▶ Dataset content

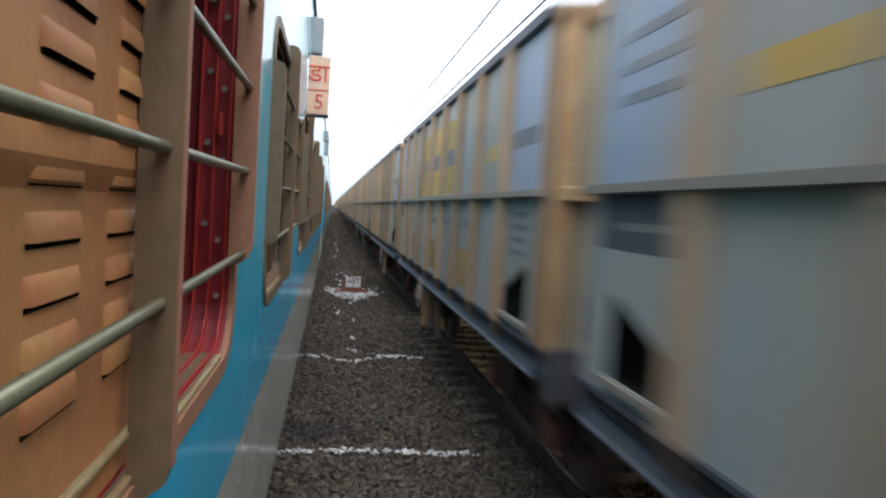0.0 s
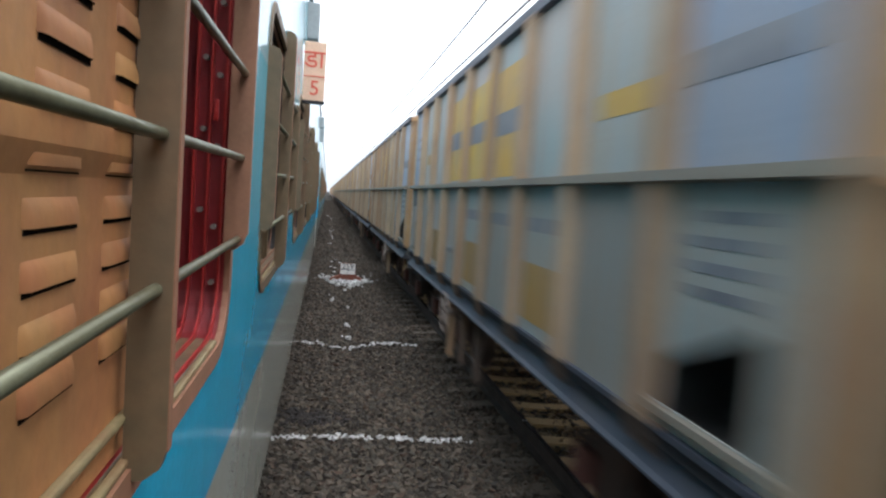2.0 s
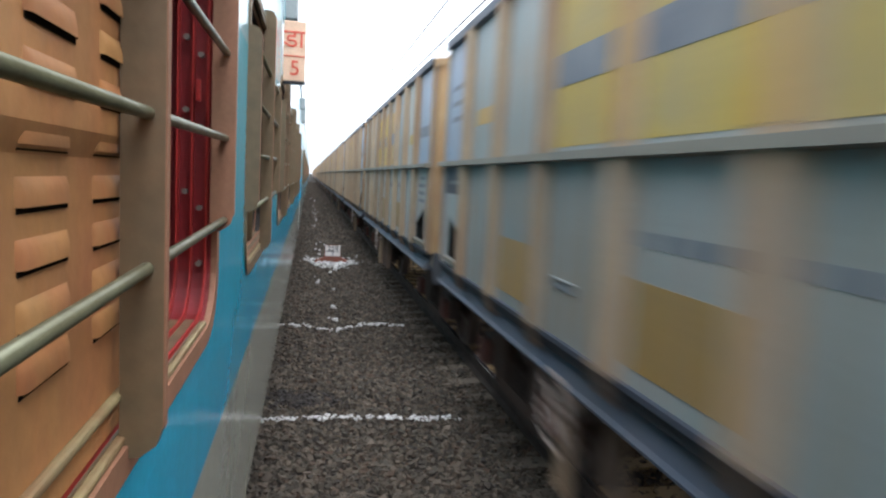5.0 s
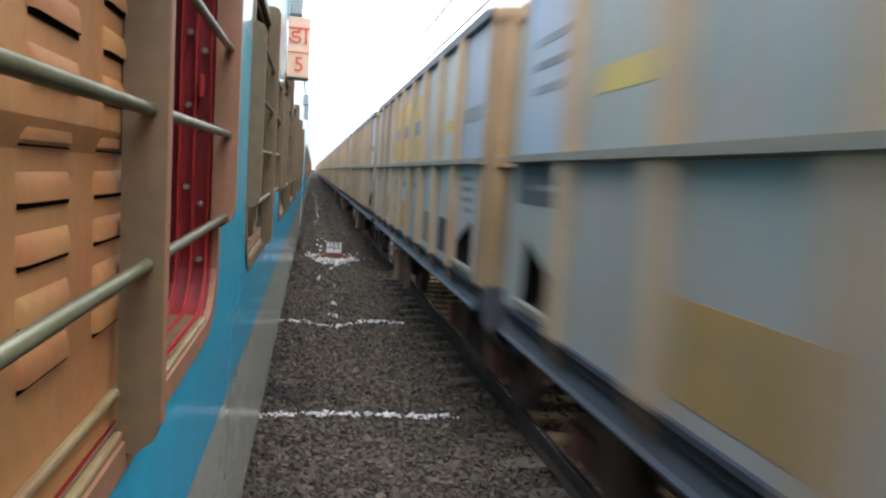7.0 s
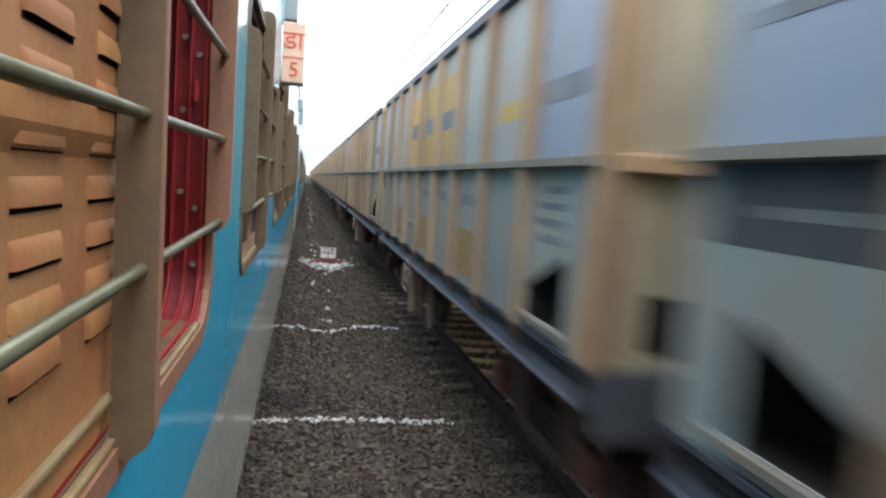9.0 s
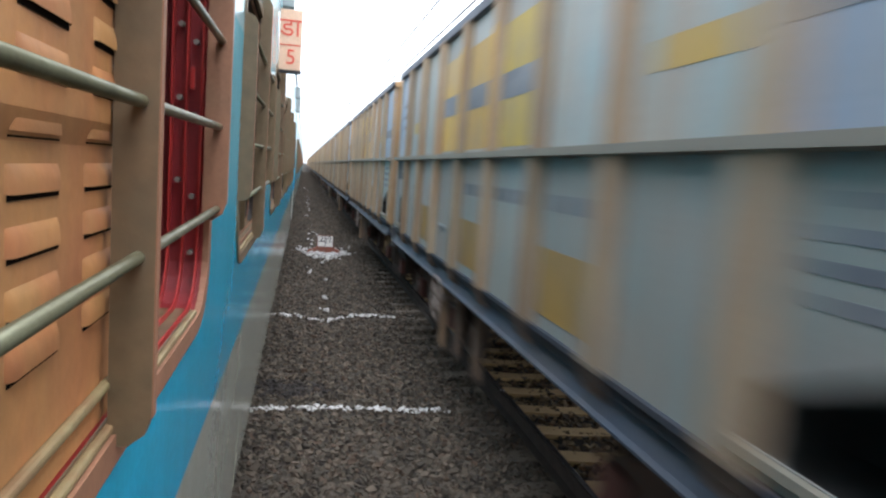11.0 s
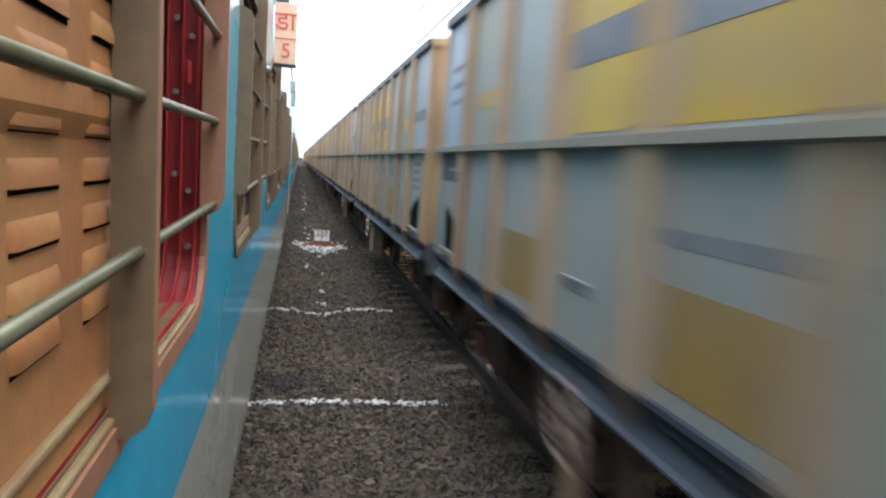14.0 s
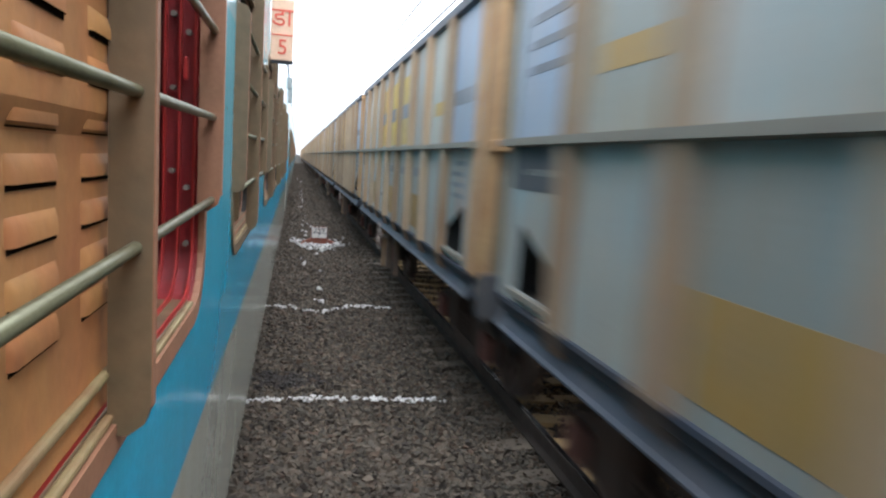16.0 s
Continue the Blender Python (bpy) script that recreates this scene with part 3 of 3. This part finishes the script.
def coach():
    """One coach; the side by the other track carries all that shows."""
    fl = box(B(), COACH_X - 1.55, COACH_X + 1.55, COACH_Y0, COACH_Y1, 1.16, 1.30)
    c = part("passenger_coach", fl, M_DARK)
    tagged(c, "faded sky-blue passenger coach with grey lower side, standing", "railway coach", "standing passenger train")
    wins = [WIN_C + WIN_P * k for k in range(-3, 6)]
    side = B()
    wall_strip(side, COACH_Y0, COACH_Y1, 1.10, 1.90)
    wall_strip(side, COACH_Y0, COACH_Y1, 2.85, 3.66)
    edges = [COACH_Y0] + [v for w in wins for v in (w - 0.72, w + 0.72)] + [COACH_Y1]
    for a, b in zip(edges[::2], edges[1::2]):
        wall_strip(side, a, b, 1.90, 2.85)
    part("side_wall", side, M_LIVERY, c, "faded sky-blue and grey painted steel side")
    other = B()
    box(other, COACH_X - 1.62, COACH_X - 1.57, COACH_Y0, COACH_Y1, 1.1, 3.66)
    part("far_side_wall", other, M_LIVERY, c)
    part("inner_partition", box(B(), -1.25, -1.22, COACH_Y0 + 0.1, COACH_Y1 - 0.1, 1.3, 3.5), M_DARK, c)
    roof = [(WALL - 0.02, 3.66)] + [(COACH_X + 1.60 * math.cos(radians(a)), 3.62 + 0.42 * math.sin(radians(a))) for a in range(12, 169, 12)] + [(COACH_X - 1.6, 3.66)]
    part("roof", prism(B(), roof, COACH_Y0, COACH_Y1, "y"), M_ROOF, c, "dull silver-grey curved roof")
    part("rain_gutter", box(B(), -0.215, -0.185, COACH_Y0, COACH_Y1, 3.655, 3.70, 0.004), M_BLACK, c, "dark rain gutter")
    for e in (COACH_Y0, COACH_Y1 - 0.05):
        part("end_wall", box(B(), COACH_X - 1.57, COACH_X + 1.57, e, e + 0.05, 1.1, 3.7), M_LIVERY, c)
    part("gangway_bellows", box(B(), COACH_X - 0.6, COACH_X + 0.6, COACH_Y1, COACH_Y1 + 0.9, 1.2, 3.3, 0.05), M_BLACK, c, "black rubber gangway bellows")
    for y in (COACH_Y0 + 3.2, COACH_Y1 - 3.2):
        b = B()
        for s in (-1, 1):
            box(b, COACH_X + s * 1.05 - 0.06, COACH_X + s * 1.05 + 0.06, y - 1.7, y + 1.7, 0.40, 0.62, 0.02)
        box(b, COACH_X - 1.05, COACH_X + 1.05, y - 0.25, y + 0.25, 0.45, 1.16)
        bg = part("coach_bogie", b, M_BOGIE, c)
        for dy in (-1.448, 1.448):
            ws = wheelset(bg, y + dy)
            ws.location.x, ws.location.z = COACH_X, 0.53
    return c, wins


FIN_X = -0.143


def fin(bm, y, z0, z1):
    """A steel plate that stands out from the wall, with its outer corners cut round."""
    r = 0.022
    pts = [(WALL - 0.004, z0), (FIN_X - r, z0), (FIN_X - 0.006, z0 + 0.012), (FIN_X, z0 + r * 1.4), (FIN_X, z1 - r), (FIN_X - 0.007, z1 - 0.007), (FIN_X - r, z1), (WALL - 0.004, z1)]
    return prism(bm, pts, y - 0.008, y + 0.008, "y")


WIN_MESH = {}


def window(c, yc, red=False):
    """Window with surround, guides, fins and guard bars; alike ones share their meshes."""
    y0, y1 = -0.63, 0.63
    at = (0, yc, 0)
    hole = rounded(y0, y1, W_Z0, W_Z1, 0.11)

    def grown(d, r):
        return rounded(y0 - d, y1 + d, W_Z0 - d, W_Z1 + d, r)

    def piece(name, key, make, material, parent, label=""):
        loc = at if parent is c else None
        if key not in WIN_MESH:
            ob = part(name, make(), material, parent, label, loc)
            WIN_MESH[key] = ob.data
            return ob
        return again(name, WIN_MESH[key], parent, label, loc)

    w = piece("window", "surround", lambda: ring(B(), rounded(-0.72, 0.72, 1.90, 2.85, 0.001), grown(0.03, 0.14), WALL - 0.05, WALL), M_LIVERY, c, "wide barred coach window with rounded corners")
    piece("window_frame", "frame%d" % red, lambda: ring(B(), grown(0.031, 0.141), hole, WALL - 0.006, WALL + 0.005), M_FRAME if red else M_FIN, w, "brown painted window rim")
    piece("reveal", "reveal%d" % red, lambda: ring(B(), grown(0.02, 0.13), grown(0.006, 0.116), WALL - 0.115, WALL - 0.006), M_RED_DARK if red else M_DARK, w, "dark red painted shutter guides" if red else "dark shaded shutter guides")
    for k, x in enumerate((WALL - 0.014, WALL - 0.040, WALL - 0.066)):
        piece("guide_edge", "edge%d%d" % (k, red), lambda: ring(B(), grown(0.008, 0.118), rounded(y0 + 0.012, y1 - 0.012, W_Z0 + 0.012, W_Z1 - 0.012, 0.098), x - 0.0035, x), M_RED if red else M_FRAME, w, "bright red guide edge" if red else "")
    for k, (y, z0, z1) in enumerate(((-0.655, 2.15, 2.655), (0.0, 1.972, 2.845), (0.60, 2.15, 2.655))):
        piece("fin", "fin%d%d" % (k, red and k == 2), lambda: fin(B(), y, z0, z1), M_FRAME if red and k == 2 else M_FIN, w, "brown painted steel fin")
        piece("fin_edge", "finedge%d" % k, lambda: box(B(), FIN_X, FIN_X + 0.0015, y - 0.0075, y + 0.0075, z0 + 0.03, z1 - 0.024), M_FRAME, w, "pink-brown worn edge")
    for k, z in enumerate((2.170, 2.320, 2.472, 2.622)):
        piece("guard_bar", "bar%d" % k, lambda: rod(B(), (-0.159, -0.654, z - 0.013), (-0.159, 0.602, z + 0.001), 0.0065, 14), M_BAR, w, "bare steel guard bar")
    piece("mullion", "mullion", lambda: box(B(), WALL - 0.12, WALL - 0.04, 0.116, 0.145, W_Z0, W_Z1, 0.004), M_FIN, w)
    piece("sill", "sill", lambda: box(B(), WALL - 0.115, WALL - 0.012, y0 + 0.06, y1 - 0.06, W_Z0 - 0.004, W_Z0 + 0.004, 0.002), M_FIN, w, "brown painted sill")
    piece("sill_lip", "sill_lip", lambda: box(B(), WALL - 0.008, WALL + 0.002, y0 + 0.1, y1 - 0.1, W_Z0 + 0.001, W_Z0 + 0.010, 0.003), M_LIP, w, "worn ochre sill lip")
    return w


def louvre_shutter(w):
    """Pressed sheet shutter with rows of hooded slots, closed in the half of a window."""
    x = WALL - 0.012
    y0, y1, z0, z1 = -0.61, 0.115, W_Z0 + 0.013, W_Z1 - 0.005
    sh = part("louvre_shutter", box(B(), x - 0.008, x, y0, y1, z0, z1), M_RUST, w, "orange-brown pressed steel louvre shutter, closed")
    part("bottom_rail", box(B(), x, x + 0.010, y0, y1, z0 + 0.032, z0 + 0.041, 0.003), M_LIP, sh, "worn ochre bottom rail")
    part("upper_sheet", prism(B(), [(x, 2.268), (x + 0.006, 2.290), (x + 0.006, z1), (x, z1)], y0, y1, "y"), M_RUST, sh)
    me = None
    for k in range(-7, 12):
        z = 2.2732 + 0.0417 * k
        if z + 0.03 > z1 or z < z0 + 0.085:
            continue
        xs_ = x + (0.006 if z > 2.288 else 0.0)
        for yc in (-0.016 - 0.158 * q for q in range(4)):
            if me is None:
                bm = B()
                a, d, h = 0.049, 0.0045, 0.0215
                rows = []
                for q in range(7):  # from the sheet at the top down to the lip
                    u = q / 6
                    px, pz = d * (1 - (1 - u) ** 3), h * (1 - u) + 0.0012 * u
                    rows.append([bm.verts.new(p) for p in ((0, -a, pz), (0.6 * px, -a + 0.003, pz), (px, -a + 0.008, pz), (px, a - 0.008, pz), (0.6 * px, a - 0.003, pz), (0, a, pz))])
                for p, q in zip(rows, rows[1:]):
                    for i in range(5):
                        bm.faces.new((p[i], p[i + 1], q[i + 1], q[i]))
                bmesh.ops.remove_doubles(bm, verts=bm.verts, dist=0.0001)
                for f in bm.faces:
                    f.smooth = True
                ob = part("louvre", bm, M_RUST, sh, "", (xs_, yc, z))
                me = ob.data
            else:
                ob = again("louvre", me, sh, "", (xs_, yc, z))
            part("slot", box(B(), xs_ + 0.0003, xs_ + 0.0010, yc - 0.047, yc + 0.047, z - 0.0031, z + 0.003), M_SLOT, sh)
    return sh


def add_windows(c, wins):
    return [window(c, y, False) for y in wins]


first, wins = coach()
add_windows(first, [y for k, y in enumerate(wins) if k != 3])
spare = window(first, wins[3], False)
for k in range(1, 8):
    copy_thing(first, pose(0, (COACH_Y1 - COACH_Y0 + 0.95) * k, 0))
for o in [*spare.children, spare]:
    bpy.data.objects.remove(o)
near = window(first, wins[3], True)
louvre_shutter(near)
for y, z in ((0.0, 2.19), (0.0, 2.34), (0.0, 2.47), (0.0, 2.60), (0.0, 2.085)):
    for k, dx in enumerate((-0.027, -0.053)):
        b = B()
        rod(b, (WALL + dx, 0.626, z + 0.03 * k), (WALL + dx, 0.614, z + 0.03 * k), 0.0056, 6)
        part("bolt", b, M_HANDWHEEL, near, "pale dusty bolt")
part("latch_tab", box(B(), WALL - 0.034, WALL - 0.026, 0.606, 0.618, 2.385, 2.425, 0.002), M_RED, near, "small bright red latch tab")


def sign(c):
    """Plate that stands out from the coach's side, lettered on the face towards the near end."""
    y, x0, x1, z0, z1 = 4.05, -0.178, -0.052, 2.792, 3.132
    s = part("coach_sign", box(B(), x0, x1, y, y + 0.05, z0, z1, 0.004), M_SIGN, c, "orange cream plate with red lettering")
    part("base_bracket", box(B(), x0 - 0.02, x1 + 0.002, y - 0.002, y + 0.055, z0 - 0.014, z0 - 0.001), M_BLACK, s)
    part("divider", box(B(), x0 + 0.002, x1 - 0.002, y - 0.003, y, z0 + 0.138, z0 + 0.144), M_SIGN_RED, s)
    xm = (x0 + x1) / 2 + 0.004
    text("lettering", "\u0921\u093e", 0.145, pose(xm - 0.008, y - 0.002, z0 + 0.235, 90, 0, 0), M_SIGN_RED, s, "red hand-painted letters")
    text("lettering", "5", 0.12, pose(xm, y - 0.002, z0 + 0.07, 90, 0, 0), M_SIGN_RED, s, "red hand-painted numeral")
    return s


sign(first)
for y, h in ((4.55, 0.22), (11.4, 0.16), (12.6, 0.3)):
    part("junction_box", box(B(), -0.20, -0.115, y, y + 0.18, 3.47 - h, 3.49, 0.01), M_BOXGREY, first, "grey electrical box below the eaves")
# ---- overhead line ----
for z, r, lab in ((5.62, 0.022, "dark contact wire above the track"), (6.95, 0.02, "dark sagging catenary wire")):
    bm = B()
    ys = list(range(-72, 440, 8))
    pts = [(WAGON_X, y, z - (0.45 * (1 - ((y + 10) % 62 / 31 - 1) ** 2) if z > 6 else 0)) for y in ys]
    for a, b in zip(pts, pts[1:]):
        rod(bm, a, b, r, 6)
    tagged(part("overhead_wire", bm, M_WIRE), lab, "wire", kind="structure")


def mast(y):
    x = WAGON_X + 3.0
    m = part("line_mast", box(box(box(B(), x - 0.1, x + 0.1, y - 0.012, y + 0.012, -1.0, 7.6), x - 0.11, x - 0.095, y - 0.08, y + 0.08, -1.0, 7.6), x + 0.095, x + 0.11, y - 0.08, y + 0.08, -1.0, 7.6), M_MAST)
    tagged(m, "grey steel overhead line mast with bracket arm", "mast", "masts beside the far track")
    b = B()
    rod(b, (x, y, 6.2), (WAGON_X, y, 6.95), 0.025, 6)
    rod(b, (x, y, 7.1), (WAGON_X, y, 6.97), 0.015, 6)
    rod(b, (x, y, 6.0), (WAGON_X - 0.3, y, 6.0), 0.022, 6)
    rod(b, (WAGON_X - 0.3, y, 6.0), (WAGON_X, y, 5.63), 0.015, 6)
    part("bracket_arm", b, M_MAST, m)
    return m


mast_0 = mast(0)
mast_0.location.y = 52
for k in (-1, 1, 2, 3, 4):
    copy_thing(mast_0, pose(0, 52 + 62 * k, 0))

# ---- sleepers ----
sleeper_me = None
for cx, count in ((WAGON_X, 150), (COACH_X, 150)):
    for i in range(count):
        y = -6 + 0.60 * i
        if sleeper_me is None:
            bm = prism(B(), [(-1.375, -0.36), (1.375, -0.36), (1.375, -0.19), (1.0, -0.172), (0.7, -0.172), (0.3, -0.20), (-0.3, -0.20), (-0.7, -0.172), (-1.0, -0.172), (-1.375, -0.19)], -0.11, 0.11, "y")
            ob = part("sleeper", bm, M_CONCRETE)
            sleeper_me = ob.data
        else:
            ob = again("sleeper", sleeper_me)
        ob.location = (cx, y, 0)
        ob.parent = ground


# ---- what moves ----
RUN = [(0, 0.0), (3.5, 42.47), (7.0, 84.55), (8.8, 106.04), (12.5, 150.16), (16, 191.90)]


def run_at(t):
    for (a, p), (b, q) in zip(RUN, RUN[1:]):
        if t <= b:
            return p + (q - p) * (t - a) / (b - a)


def motions():
    steps = [0.05 * k for k in range(321)]
    for n, w in train:
        y0 = CORNER + PITCH * n + HALF
        walk(w, [(t, pose(WAGON_X, y0 - s, 0)) for t, s in RUN])
    spin = [(t, math.degrees(run_at(t) / 0.5)) for t in steps]
    for n, w in train:
        if not -1 <= n <= 19:
            continue
        for bog in [o for o in w.children if o.name.startswith("bogie")]:
            for ws in [o for o in bog.children if o.name.startswith("wheelset")]:
                y = ws.location.y
                walk(ws, [(t, pose(0, y, 0.53, a)) for t, a in spin])


motions()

▶ Task to complete
Extract every line above containing the word "that".

▶ Result below
Continue the Blender Python (bpy) script that recreates this scene with part 3 of 3. This part finishes the script.
    """One coach; the side by the other track carries all that shows."""
    """A steel plate that stands out from the wall, with its outer corners cut round."""
    """Plate that stands out from the coach's side, lettered on the face towards the near end."""